Addressing about a dozen officials in the room representing the U.S. Environmental Protection Agency (EPA) and Maryland Department of the Environment (MDE) as well as DPW, Hicks asked a blunt question.
“Since we are the community that has the most significant impact of nothing being done for 14 years,” she said, “will we have a priority to be first in line to have some relief?”
In his reply, Chow went back over the 34 projects completed, underway or planned under the Phase I part of the modified consent agreement, urging citizens to “give us the addresses” of basement backups and offering to “check those addresses against the upcoming projects.”

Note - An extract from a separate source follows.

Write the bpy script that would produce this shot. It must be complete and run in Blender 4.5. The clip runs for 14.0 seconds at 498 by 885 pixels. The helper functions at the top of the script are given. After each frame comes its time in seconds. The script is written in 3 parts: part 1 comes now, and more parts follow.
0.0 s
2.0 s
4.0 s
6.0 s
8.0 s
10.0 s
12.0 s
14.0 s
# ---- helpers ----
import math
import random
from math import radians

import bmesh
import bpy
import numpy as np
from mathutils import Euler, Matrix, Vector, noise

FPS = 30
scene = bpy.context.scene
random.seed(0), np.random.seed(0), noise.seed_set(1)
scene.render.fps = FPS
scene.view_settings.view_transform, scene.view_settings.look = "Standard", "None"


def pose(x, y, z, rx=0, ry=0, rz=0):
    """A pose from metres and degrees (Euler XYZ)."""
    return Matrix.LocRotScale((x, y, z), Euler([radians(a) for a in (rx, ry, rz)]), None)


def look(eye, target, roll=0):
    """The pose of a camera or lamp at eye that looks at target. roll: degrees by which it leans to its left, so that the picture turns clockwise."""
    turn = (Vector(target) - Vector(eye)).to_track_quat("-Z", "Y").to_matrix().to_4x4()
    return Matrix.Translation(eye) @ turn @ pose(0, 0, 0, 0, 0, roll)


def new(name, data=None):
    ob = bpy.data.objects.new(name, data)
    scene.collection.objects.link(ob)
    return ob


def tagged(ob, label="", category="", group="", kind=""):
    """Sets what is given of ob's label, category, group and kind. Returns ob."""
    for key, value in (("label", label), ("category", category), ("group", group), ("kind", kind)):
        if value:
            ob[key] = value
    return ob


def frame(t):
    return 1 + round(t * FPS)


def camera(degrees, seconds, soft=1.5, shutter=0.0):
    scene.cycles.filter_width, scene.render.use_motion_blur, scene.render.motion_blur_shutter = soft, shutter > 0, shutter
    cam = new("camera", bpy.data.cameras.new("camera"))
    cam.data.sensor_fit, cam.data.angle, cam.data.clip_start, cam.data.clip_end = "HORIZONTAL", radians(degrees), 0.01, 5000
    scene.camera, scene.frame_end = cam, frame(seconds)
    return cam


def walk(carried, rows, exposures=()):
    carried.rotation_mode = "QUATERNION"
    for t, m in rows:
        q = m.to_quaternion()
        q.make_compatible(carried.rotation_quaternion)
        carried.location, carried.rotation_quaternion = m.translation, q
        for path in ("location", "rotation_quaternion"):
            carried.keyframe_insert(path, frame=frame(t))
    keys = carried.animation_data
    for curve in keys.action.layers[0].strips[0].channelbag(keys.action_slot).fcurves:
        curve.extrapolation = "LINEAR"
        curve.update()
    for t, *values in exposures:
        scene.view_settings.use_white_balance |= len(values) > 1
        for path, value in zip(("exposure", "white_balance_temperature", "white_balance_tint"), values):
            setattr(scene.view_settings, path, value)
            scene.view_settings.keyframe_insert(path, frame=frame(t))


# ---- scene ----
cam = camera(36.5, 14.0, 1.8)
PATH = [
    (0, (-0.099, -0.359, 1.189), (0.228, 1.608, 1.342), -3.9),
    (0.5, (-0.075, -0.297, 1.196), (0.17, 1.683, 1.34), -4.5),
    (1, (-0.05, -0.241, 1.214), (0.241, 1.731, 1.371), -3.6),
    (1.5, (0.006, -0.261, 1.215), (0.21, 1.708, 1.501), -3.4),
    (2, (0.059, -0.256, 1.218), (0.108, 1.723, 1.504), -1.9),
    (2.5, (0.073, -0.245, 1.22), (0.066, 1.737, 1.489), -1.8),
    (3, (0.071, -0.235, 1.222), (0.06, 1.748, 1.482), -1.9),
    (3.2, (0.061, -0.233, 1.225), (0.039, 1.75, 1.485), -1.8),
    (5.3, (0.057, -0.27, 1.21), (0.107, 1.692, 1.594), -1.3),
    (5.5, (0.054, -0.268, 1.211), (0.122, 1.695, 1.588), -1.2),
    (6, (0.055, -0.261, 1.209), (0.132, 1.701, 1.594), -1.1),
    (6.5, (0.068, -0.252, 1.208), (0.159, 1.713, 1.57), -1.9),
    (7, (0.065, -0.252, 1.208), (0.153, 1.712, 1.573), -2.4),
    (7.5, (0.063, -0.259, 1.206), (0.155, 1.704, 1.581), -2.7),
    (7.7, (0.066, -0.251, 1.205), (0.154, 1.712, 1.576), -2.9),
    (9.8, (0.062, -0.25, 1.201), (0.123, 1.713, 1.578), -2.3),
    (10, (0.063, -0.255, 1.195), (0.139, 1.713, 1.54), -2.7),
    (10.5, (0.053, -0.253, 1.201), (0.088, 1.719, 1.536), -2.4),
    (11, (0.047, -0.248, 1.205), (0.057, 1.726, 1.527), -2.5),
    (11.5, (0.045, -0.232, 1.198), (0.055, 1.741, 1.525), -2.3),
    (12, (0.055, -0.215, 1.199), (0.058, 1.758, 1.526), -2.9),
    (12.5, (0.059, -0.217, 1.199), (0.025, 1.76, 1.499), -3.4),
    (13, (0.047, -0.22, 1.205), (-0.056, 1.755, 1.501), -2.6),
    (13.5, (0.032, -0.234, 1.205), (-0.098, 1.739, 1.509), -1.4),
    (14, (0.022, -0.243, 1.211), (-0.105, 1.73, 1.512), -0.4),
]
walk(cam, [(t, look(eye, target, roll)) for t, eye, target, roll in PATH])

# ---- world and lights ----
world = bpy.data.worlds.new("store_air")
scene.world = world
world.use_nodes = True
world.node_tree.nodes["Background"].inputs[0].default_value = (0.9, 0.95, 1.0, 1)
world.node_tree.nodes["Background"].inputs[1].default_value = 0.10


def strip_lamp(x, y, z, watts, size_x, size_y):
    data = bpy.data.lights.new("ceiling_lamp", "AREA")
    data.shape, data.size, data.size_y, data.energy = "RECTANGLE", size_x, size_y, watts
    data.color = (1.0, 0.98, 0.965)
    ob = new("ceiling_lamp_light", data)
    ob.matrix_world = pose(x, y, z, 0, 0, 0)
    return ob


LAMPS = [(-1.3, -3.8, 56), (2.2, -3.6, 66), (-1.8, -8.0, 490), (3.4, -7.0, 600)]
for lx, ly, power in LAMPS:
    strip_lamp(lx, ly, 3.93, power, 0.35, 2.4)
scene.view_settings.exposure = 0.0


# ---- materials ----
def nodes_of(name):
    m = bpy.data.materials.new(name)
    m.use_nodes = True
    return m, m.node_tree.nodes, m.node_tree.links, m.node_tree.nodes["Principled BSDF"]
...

He told Hicks that Phase 1 improvements would be completed by 2021. “That’s five years! So we live with sewage for another five years?” Hicks replied.
Short-Term Fixes Needed
Such raw moments were repeated several times at the gathering of more than 100 people at MDE headquarters, the first public hearing to be held on the 91-page draft document, released last week.
In the original consent decree, the city had promised by January 1, 2016 to comply with the Clean Water Act by ending the practice of releasing raw sewage into area waterways during heavy rainfall. But after spending $700 million and tripling water and sewer rates since 2002, only half the necessary work has been finished.
Officials estimate the new agreement will eliminate 83% of the sewage overflows by 2021. The agreement specifies all structured overflows to be eliminated by July 1, 2022 and all the terms of the decree to be met by 2030.
Meanwhile, sewage is still leaking into waterways (one outfall released 30 million gallons of sewage into the Jones Falls this winter) and into basements, an aspect of the problem that complaining residents say often gets lost.
“How many times can we keep putting out money to clear these things up,” one woman asked Chow and Dana Cooper, chief of legal and regulatory affairs for DPW.
“I don’t think either one of you will come home tonight and find raw sewage in your homes,” she added.
Andy Hinz, of Bolton Hill, drew applause when he tried to articulate the disconnect in the room.
“What you’re hearing is people have a big problem with the consent decree as drafted going forward without some sort of short-term addressing of the very critical needs that are here right now,” he said.
According to a December report by the Environmental Integrity Project, the Baltimore Law Department received 413 claims for damage cause by backed-up sewers between 2012 and 2015, but only 38 of them (9%) have been settled.
EPA officials indicated residents shouldn’t expect too much help from the federal government. “We have only so much authority under the Clean Water Act,” said EPA’s chief of National Pollution Discharge Elimination System Enforcement during the consent decree negotiations.
Asked why the city isn’t being more helpful to residents with backups, DPW’s Cooper said the planned projects – including eliminating a misaligned pipe leading to the Back River Water Treatment Plant – would gradually reduce the frequency of basement backups.
“There’s also problems on the private side that are not within the the city’s area,” she said. “So if homeowners are putting things down their drain like grease that don’t belong there, if you’re not maintaining the private side of the line, that can also cause a backup.”
It was one of several times that city officials wagged a finger at citizens for putting rags, grease or other inappropriate items into the city sewer system.
That came off as “tone-deaf” and “offensive” to one member of the audience, Blair Ducray-Oppat. “To have that question met by the city with, ‘Oh, you’re probably doing this to yourself!’” he said.
No Help from Feds and State
Could there be federal funds available to help residents, one member of the audience asked.
There was was a long pause.
Jon Capacasa, EPA’s Region 3 director of water protection, described a “revolving fund” that “provides money for the State of Maryland, which can make it available to Baltimore in the form of low-interest loans. That’s all I know of.”
Maryland Environment Secretary Benjamin Grumbles noted that the state “does have some dollars in the Bay Restoration Fund.” Starting July 1, he said, “sewer work like Baltimore’s will be eligible.”
“But you’re right,” Grumbles added, “most of this is on the shoulders of the city.”
On the subject of funding, activist Kim Trueheart said the city should “put aside some of that [water and wastewater] bond money to address citizen expenses,” and criticized officials for what she said was mismanagement of funds to repair the aging sewer infrastructure.
Trueheart pointed to an Extra Work Order, approved this morning by the Board of Estimates, for a recently completed sewer project along Gwynns Falls that has been discovered to have “faults in the sanitary line” and will require a nine-month contract extension.
“I want clear water like just everybody else, but I’m tired of throwing great money down the drain [when] there are contracts they award that have to be redone,” Trueheart said. “Who’s watching this?”